§ **TASK TO COMPLETE**: Copy the data from the line that contains "Continue the Blender" to its last line, exactly, including both of those lines and leaving out everything before.

§ **DATA EXTRACT**:
START
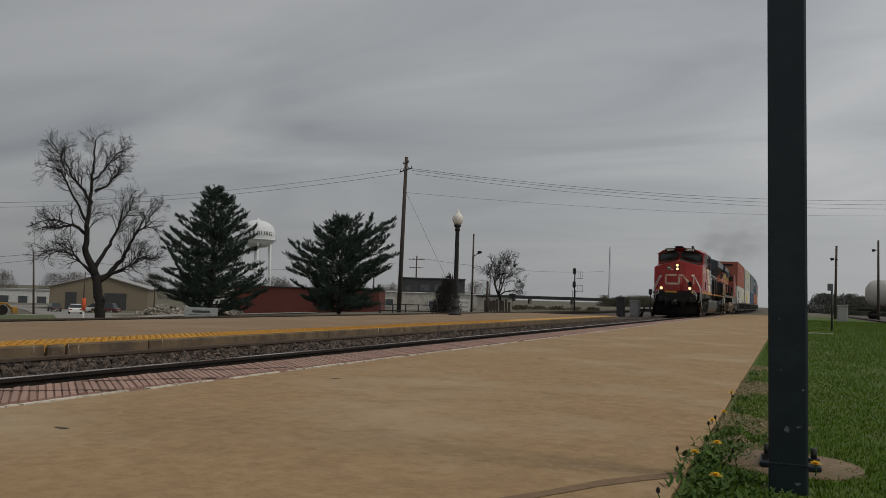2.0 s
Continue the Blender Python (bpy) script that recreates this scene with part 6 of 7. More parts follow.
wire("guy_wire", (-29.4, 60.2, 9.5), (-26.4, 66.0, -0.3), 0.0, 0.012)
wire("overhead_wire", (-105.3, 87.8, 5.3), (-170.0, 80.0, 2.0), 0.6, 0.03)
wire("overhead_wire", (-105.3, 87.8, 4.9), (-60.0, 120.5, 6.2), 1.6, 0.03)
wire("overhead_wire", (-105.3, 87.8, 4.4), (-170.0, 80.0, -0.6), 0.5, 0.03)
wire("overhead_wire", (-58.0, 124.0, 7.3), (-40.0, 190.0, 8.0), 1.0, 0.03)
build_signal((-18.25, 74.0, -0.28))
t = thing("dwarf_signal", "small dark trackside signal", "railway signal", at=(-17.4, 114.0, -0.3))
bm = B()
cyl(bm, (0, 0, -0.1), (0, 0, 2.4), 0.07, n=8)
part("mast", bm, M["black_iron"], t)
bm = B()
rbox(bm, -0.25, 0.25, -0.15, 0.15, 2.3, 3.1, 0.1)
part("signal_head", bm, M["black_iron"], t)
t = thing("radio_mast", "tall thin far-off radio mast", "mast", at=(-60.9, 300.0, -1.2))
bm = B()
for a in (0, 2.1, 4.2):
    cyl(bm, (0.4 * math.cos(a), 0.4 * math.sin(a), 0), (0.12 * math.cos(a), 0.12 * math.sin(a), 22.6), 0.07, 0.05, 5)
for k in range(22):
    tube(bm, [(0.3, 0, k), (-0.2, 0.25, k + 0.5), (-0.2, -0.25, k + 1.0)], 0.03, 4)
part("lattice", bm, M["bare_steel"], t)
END
§ **EXERCISE RESULT**:
Continue the Blender Python (bpy) script that recreates this scene with part 6 of 7. More parts follow.
wire("guy_wire", (-29.4, 60.2, 9.5), (-26.4, 66.0, -0.3), 0.0, 0.012)
wire("overhead_wire", (-105.3, 87.8, 5.3), (-170.0, 80.0, 2.0), 0.6, 0.03)
wire("overhead_wire", (-105.3, 87.8, 4.9), (-60.0, 120.5, 6.2), 1.6, 0.03)
wire("overhead_wire", (-105.3, 87.8, 4.4), (-170.0, 80.0, -0.6), 0.5, 0.03)
wire("overhead_wire", (-58.0, 124.0, 7.3), (-40.0, 190.0, 8.0), 1.0, 0.03)
build_signal((-18.25, 74.0, -0.28))
t = thing("dwarf_signal", "small dark trackside signal", "railway signal", at=(-17.4, 114.0, -0.3))
bm = B()
cyl(bm, (0, 0, -0.1), (0, 0, 2.4), 0.07, n=8)
part("mast", bm, M["black_iron"], t)
bm = B()
rbox(bm, -0.25, 0.25, -0.15, 0.15, 2.3, 3.1, 0.1)
part("signal_head", bm, M["black_iron"], t)
t = thing("radio_mast", "tall thin far-off radio mast", "mast", at=(-60.9, 300.0, -1.2))
bm = B()
for a in (0, 2.1, 4.2):
    cyl(bm, (0.4 * math.cos(a), 0.4 * math.sin(a), 0), (0.12 * math.cos(a), 0.12 * math.sin(a), 22.6), 0.07, 0.05, 5)
for k in range(22):
    tube(bm, [(0.3, 0, k), (-0.2, 0.25, k + 0.5), (-0.2, -0.25, k + 1.0)], 0.03, 4)
part("lattice", bm, M["bare_steel"], t)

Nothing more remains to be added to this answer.